After more than five years, organizers of a peaceful human rights rally in Hradčany Square have finally obtained justice. Today, the Municipal Court in Prague ruled that the police action that prevented the rally from taking place was unlawful. In the reasons for its ruling, the court concluded that traffic restrictions are not sufficient grounds for curtailing people’s constitutional rights.
The peaceful rally in defence of democracy and human rights in Czech Republic, China, Tibet and Taiwan, organized on the occasion of the Chinese President’s visit, was called by Kateřina Kudláčková, Martin Bursík, Kateřina Bursíková Jacques, and Tomáš Pikola for 29 March 2016 at Hradčany Square. The gathering was duly announced within the statutory deadline and no objection was raised by the authorities. On the day of the rally, however, police closed Hradčany Square for the public.
“We intentionally called the gathering for a time when the Chinese delegation would not be present at the Prague Castle. Our aim was to peacefully voice our disagreement with China’s human rights policy, not to provoke conflict or endanger anyone,” explained Tomáš Pikola.
Organizers of the rally took the matter to court. However, their lawsuit was initially unsuccessful. After that, the plaintiffs went through courts of all instances, including the Constitutional Court. Today, the Municipal Court in Prague finally ruled that the actions of the police and the Prague City Hall were unlawful.

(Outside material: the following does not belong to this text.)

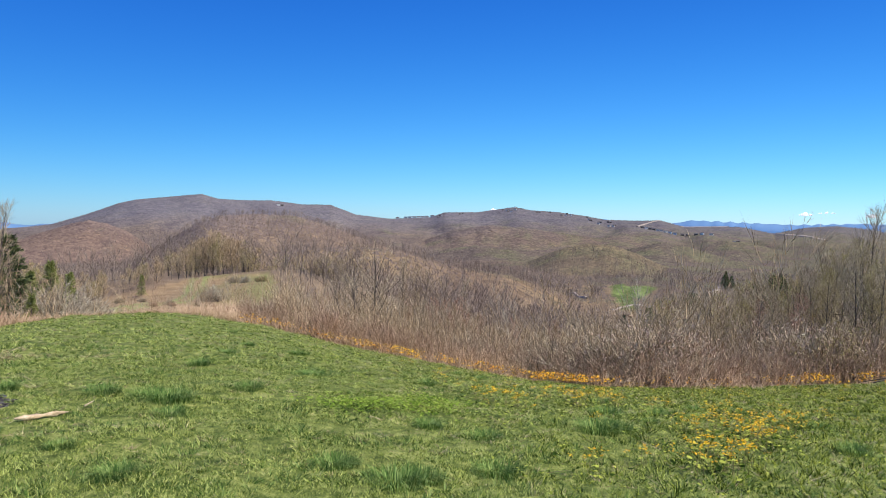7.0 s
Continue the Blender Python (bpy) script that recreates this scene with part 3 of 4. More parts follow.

“The decision was so unequivocal that I do not expect the opposing party to file a cassation appeal. At the same time, I hope that the public authorities have learned their lesson and such a thing will not happen again,” said the plaintiffs’ attorney, Pavel Uhl.
“Our only goal was to make sure that democratic procedures are maintained, and that the rule of law follows clearly defined rules. I am glad that the Czech Republic strives to function as an advanced, Western-style democracy, not a Chinese despotism. What happened in Prague during the Chinese President’s visit in 2016 was disgraceful and, as the court has made clear today, unlawful. The court’s decision sends an important message to all citizens who felt affronted at the time, and serves as a precedent for the future,” said Kateřina Bursíková Jacques.
“I welcome the court’s ruling. The state attempted to restrict citizens‘ rights on political orders. Had we not spoken up, it would have considerably weakened the state of our democracy,” added Martin Bursík, chairman of the Czechs Support Tibet association.